_Work to complete_. Everything from the line containing "7. More parts follow." through the line containing "r = 1.0 + rough" should be repeated exactly, and nothing else from the data.

_Records for this exercise_.
** START **

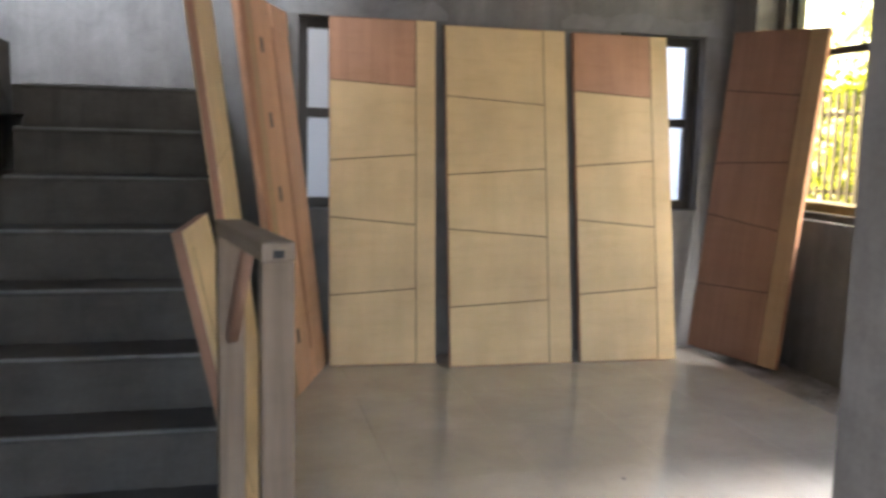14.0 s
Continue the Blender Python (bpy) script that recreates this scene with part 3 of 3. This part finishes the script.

** END **
** START **

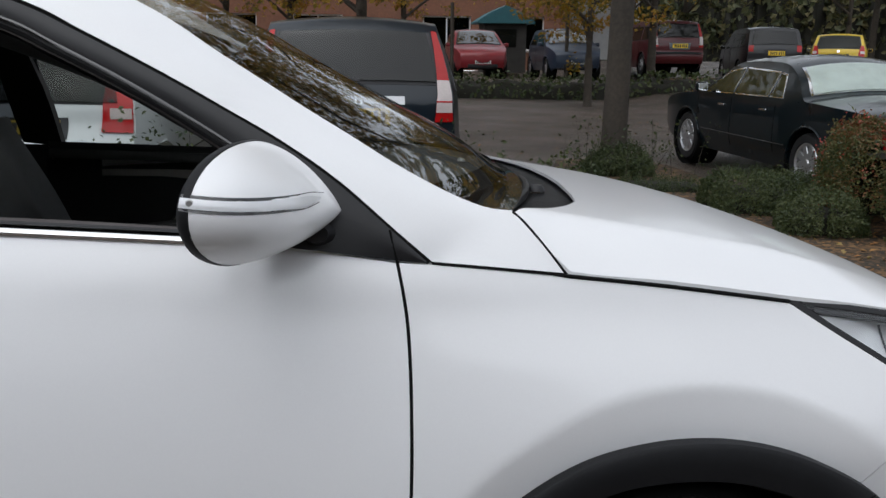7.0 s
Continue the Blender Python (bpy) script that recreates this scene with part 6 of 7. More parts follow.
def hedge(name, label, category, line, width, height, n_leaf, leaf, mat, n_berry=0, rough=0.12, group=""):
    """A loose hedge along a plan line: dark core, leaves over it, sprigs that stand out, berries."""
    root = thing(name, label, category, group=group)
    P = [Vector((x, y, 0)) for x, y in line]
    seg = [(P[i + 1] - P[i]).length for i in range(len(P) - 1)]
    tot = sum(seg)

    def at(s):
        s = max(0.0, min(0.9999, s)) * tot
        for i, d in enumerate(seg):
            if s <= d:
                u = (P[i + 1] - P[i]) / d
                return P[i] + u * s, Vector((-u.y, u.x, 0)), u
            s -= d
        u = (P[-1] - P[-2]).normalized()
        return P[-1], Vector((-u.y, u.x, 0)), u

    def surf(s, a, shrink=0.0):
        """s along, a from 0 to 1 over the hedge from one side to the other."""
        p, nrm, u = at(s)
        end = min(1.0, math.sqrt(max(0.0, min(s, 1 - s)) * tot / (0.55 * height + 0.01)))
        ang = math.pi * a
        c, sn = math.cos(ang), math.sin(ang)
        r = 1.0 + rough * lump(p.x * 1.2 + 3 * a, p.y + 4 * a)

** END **
** START **

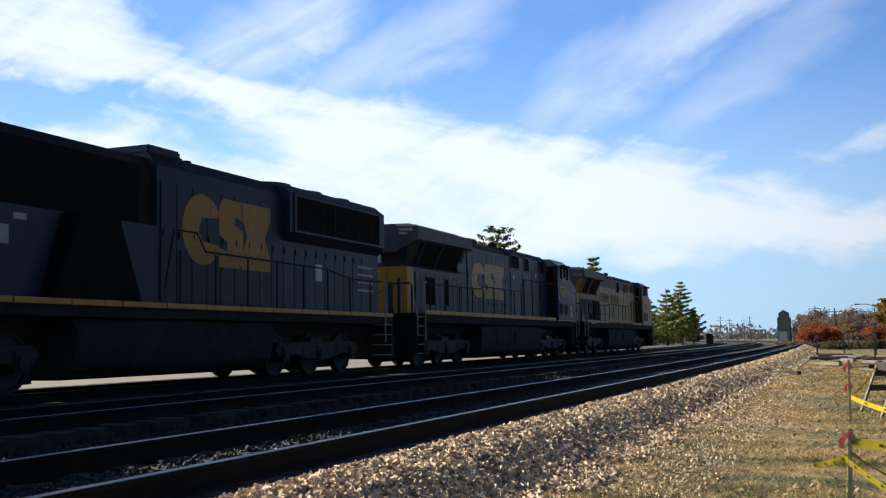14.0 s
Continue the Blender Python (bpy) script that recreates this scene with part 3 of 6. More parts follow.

** END **

_In response_.
Continue the Blender Python (bpy) script that recreates this scene with part 6 of 7. More parts follow.
def hedge(name, label, category, line, width, height, n_leaf, leaf, mat, n_berry=0, rough=0.12, group=""):
    """A loose hedge along a plan line: dark core, leaves over it, sprigs that stand out, berries."""
    root = thing(name, label, category, group=group)
    P = [Vector((x, y, 0)) for x, y in line]
    seg = [(P[i + 1] - P[i]).length for i in range(len(P) - 1)]
    tot = sum(seg)

    def at(s):
        s = max(0.0, min(0.9999, s)) * tot
        for i, d in enumerate(seg):
            if s <= d:
                u = (P[i + 1] - P[i]) / d
                return P[i] + u * s, Vector((-u.y, u.x, 0)), u
            s -= d
        u = (P[-1] - P[-2]).normalized()
        return P[-1], Vector((-u.y, u.x, 0)), u

    def surf(s, a, shrink=0.0):
        """s along, a from 0 to 1 over the hedge from one side to the other."""
        p, nrm, u = at(s)
        end = min(1.0, math.sqrt(max(0.0, min(s, 1 - s)) * tot / (0.55 * height + 0.01)))
        ang = math.pi * a
        c, sn = math.cos(ang), math.sin(ang)
        r = 1.0 + rough * lump(p.x * 1.2 + 3 * a, p.y + 4 * a)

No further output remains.